Вот почти все, что Грант смог вынести из истории войны Алой и Белой Розы.
Он оторвал взгляд от книги и увидел, что посреди палаты стоит старшая сестра.
— Я постучала в дверь, — сказала она, — но вы слишком увлеклись чтением.
Вид у нее был подтянутый, недоступный. Она по-своему элегантна, вроде Марты. Руки в белых накрахмаленных манжетах непринужденно сложены на узкой талии, концы белоснежного чепца свободно падают на плечи, что придавало лицу выражение неистребимого достоинства. Серебряный значок об окончании медицинской школы служил ее единственным украшением. «Есть ли на свете фигура более величественная, чем старшая сестра превосходной клиники», — подумал Грант.
— Я тут занялся историей, — сказал он, — и не заметил, как летит время.
— Прекрасное занятие. Заставляет видеть вещи в их истинном свете. — Переводя взгляд на портрет, она спросила: — Вы за Йорков или за Ланкастеров?
— Так вы догадались, чей это портрет?
— Еще бы! Когда я была практиканткой, я много времени проводила в Национальной галерее. У меня не было денег и я легко уставала, а там было так тепло, так тихо и можно было сидеть и отдыхать сколько угодно. — Она улыбнулась уголком рта, мысленно нисходя с высоты своего нынешнего положения к той молоденькой, усталой, серьезной девочке, какой она когда-то была. — Я люблю Портретную галерею еще и потому, что там обретаешь ту же широту мысли, что и при изучении истории. Видишь вблизи все эти великие исторические фигуры, сделавшие так много в свое время. От них остались только их имена и портреты. Я тогда вволю насмотрелась на них. — Она снова перевела взгляд на Ричарда. — Несчастнейшее создание.
— Мой хирург уверяет, что он — жертва полиомиелита.
— Полиомиелита? Все может быть. Я никогда об этом раньше не задумывалась. Для меня он прежде всего человек, испытавший много горя. Такого страдальческого лица я больше никогда не видела, а я повидала на своем веку многое.
— Значит, вы считаете, что портрет был написан уже после убийства?
— О да. Это очевидно. Он не из тех, кто ничего не принимает близко к сердцу. Человек такого масштаба! Должно быть, он осознал всю… гнусность этого преступления.
— Вам не кажется, что он производит впечатление человека, которому невыносима сама мысль, как жить дальше?

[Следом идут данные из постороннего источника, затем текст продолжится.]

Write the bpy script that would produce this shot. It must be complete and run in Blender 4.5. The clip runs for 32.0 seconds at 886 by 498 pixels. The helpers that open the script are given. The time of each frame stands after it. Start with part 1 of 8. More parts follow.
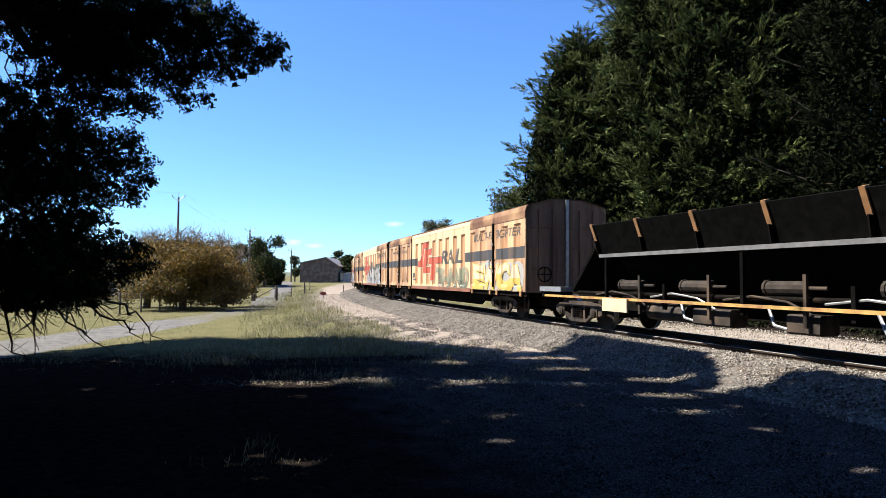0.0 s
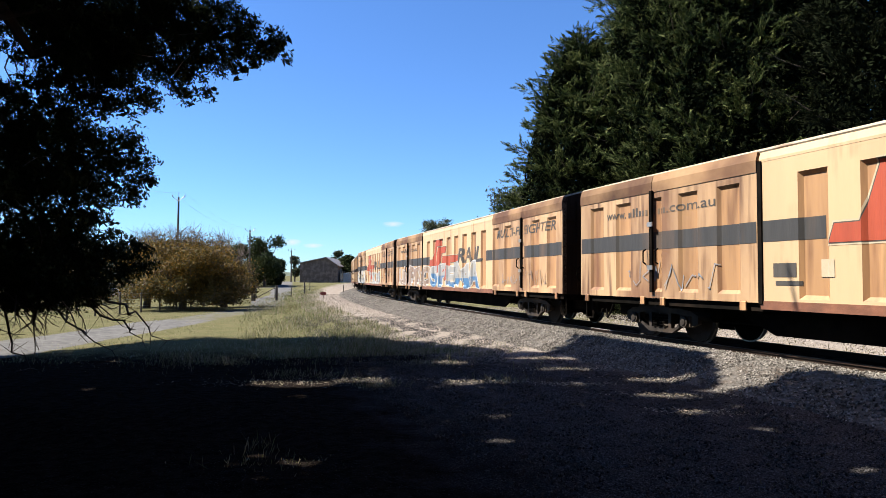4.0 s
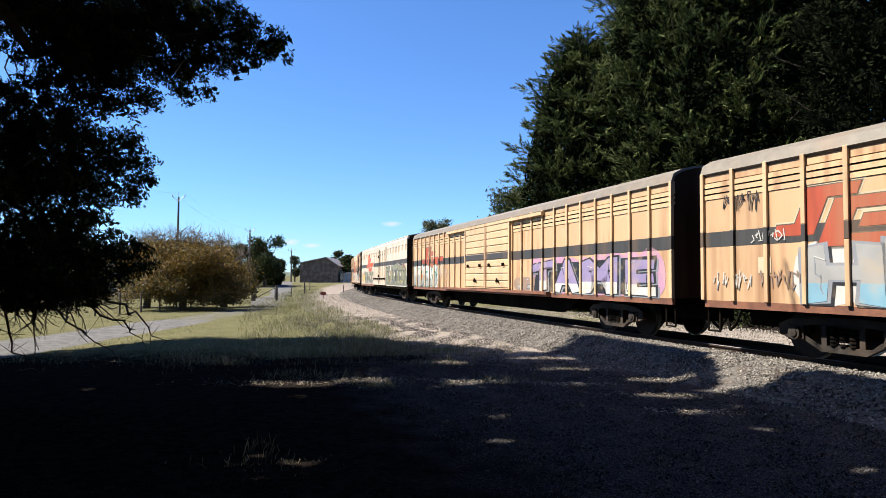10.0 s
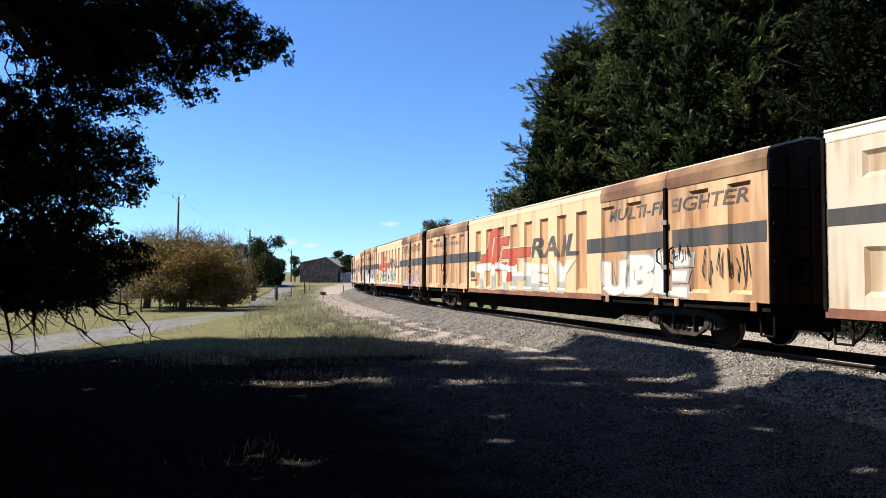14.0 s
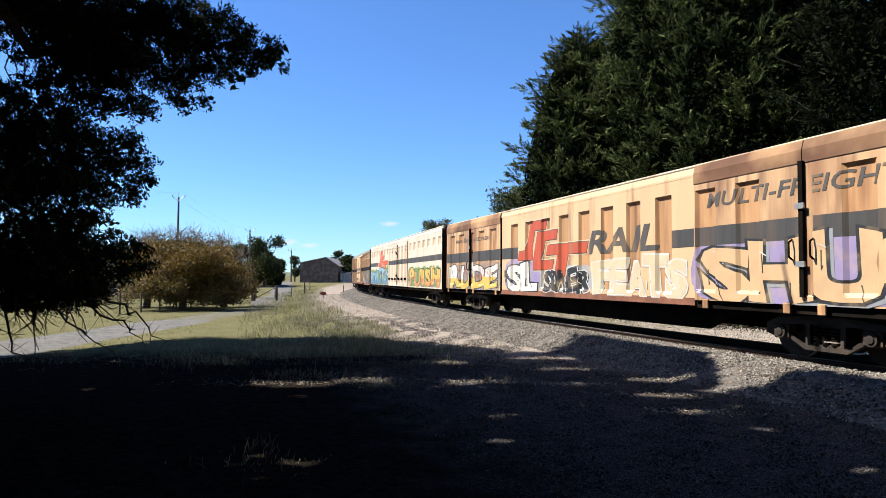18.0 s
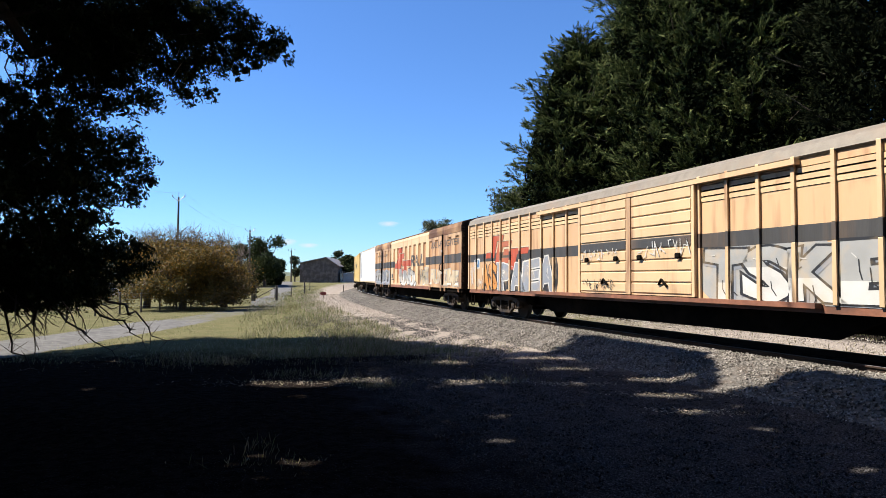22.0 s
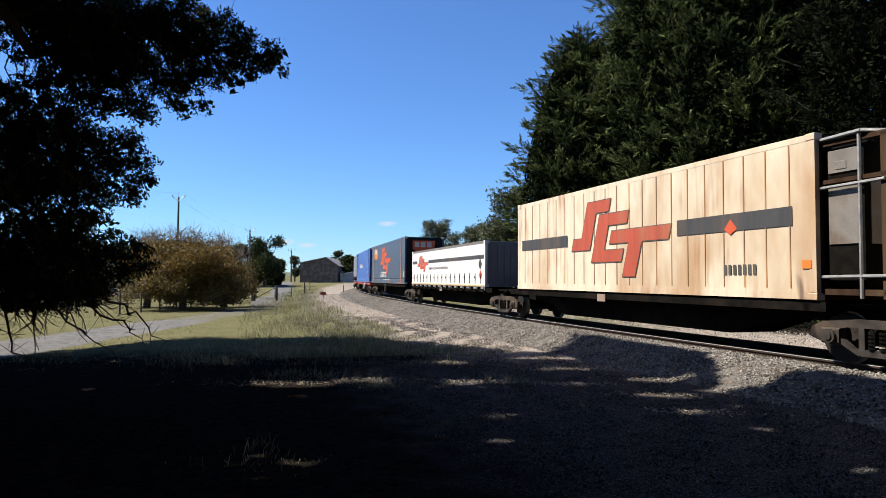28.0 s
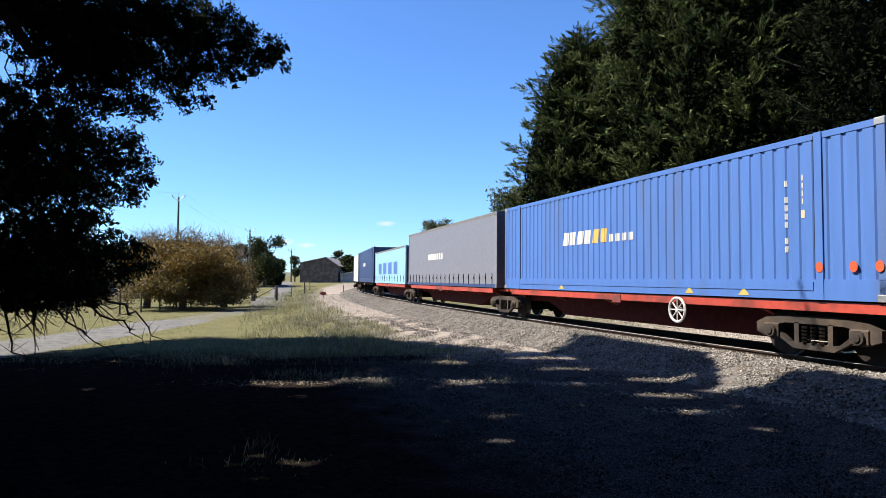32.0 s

— Как вы верно это сказали! Да. Он похож на того, кто страстно стремится чем-то обладать, но потом понимает, что цена, которую он заплатит за это, слишком велика.
— Так, значит, вы не считаете его законченным негодяем?
— Нет, нет! Конечно нет. Негодяи не страдают, а его лицо полно невыносимой боли.
Они еще некоторое время молча смотрели на портрет.
— Вы знаете, это все похоже на свершившееся возмездие. Потеря единственного сына. Смерть жены. Мир, который его окружал, разрушился так скоро. Должно быть, он воспринимал это как Божью кару.
— Смерть жены ему была небезразлична?
— Она приходилась ему двоюродной сестрой, и они знали друг друга с детства. Любил он ее или нет, но она, должно быть, была ему другом. Для человека, сидящего на троне, иметь друга — редкостная удача. Теперь я пойду. Должна же я знать, что делается в моей клинике. Я даже не спросила у вас того, что полагается первым делом спросить: как ваше самочувствие. Но если у вас нашлись силы интересоваться человеком, жившим пять веков тому назад, — это значит, вы идете на поправку.
С того момента, как он впервые взглянул на нее, она не изменила своей позы. Она улыбнулась ему своей слабой, сдержанной улыбкой и, держа руки все так же на уровне пряжки форменного пояса, направилась к двери. Вся ее фигура выражала непреходящую уверенность, как если бы она была монахиней. Или королевой.
4
Сержант Вильямс объявился только после обеда. Он пыхтел, неся в руках два тяжеленных тома.
— Надо было оставить их внизу, в приемной, — упрекнул его Грант. — Стоило ли из-за них снова подниматься по лестнице!
— Я должен все объяснить лично. Успел забежать только в один магазин, самый большой. Это лучшая «История Англии» из всех, что у них имеется. Лучше, говорят, не бывает. — Он выложил на столик внушительного вида том в серо-зеленом твердом переплете, давая понять, что не несет за него никакой ответственности. — Специальной истории, только про Ричарда Третьего, у них нет. То есть нет его биографии. Но они мне дали вот что. — И он положил на столик что-то яркое и веселое, с гербом на суперобложке, на которой красовалось: «Роза из Рейби».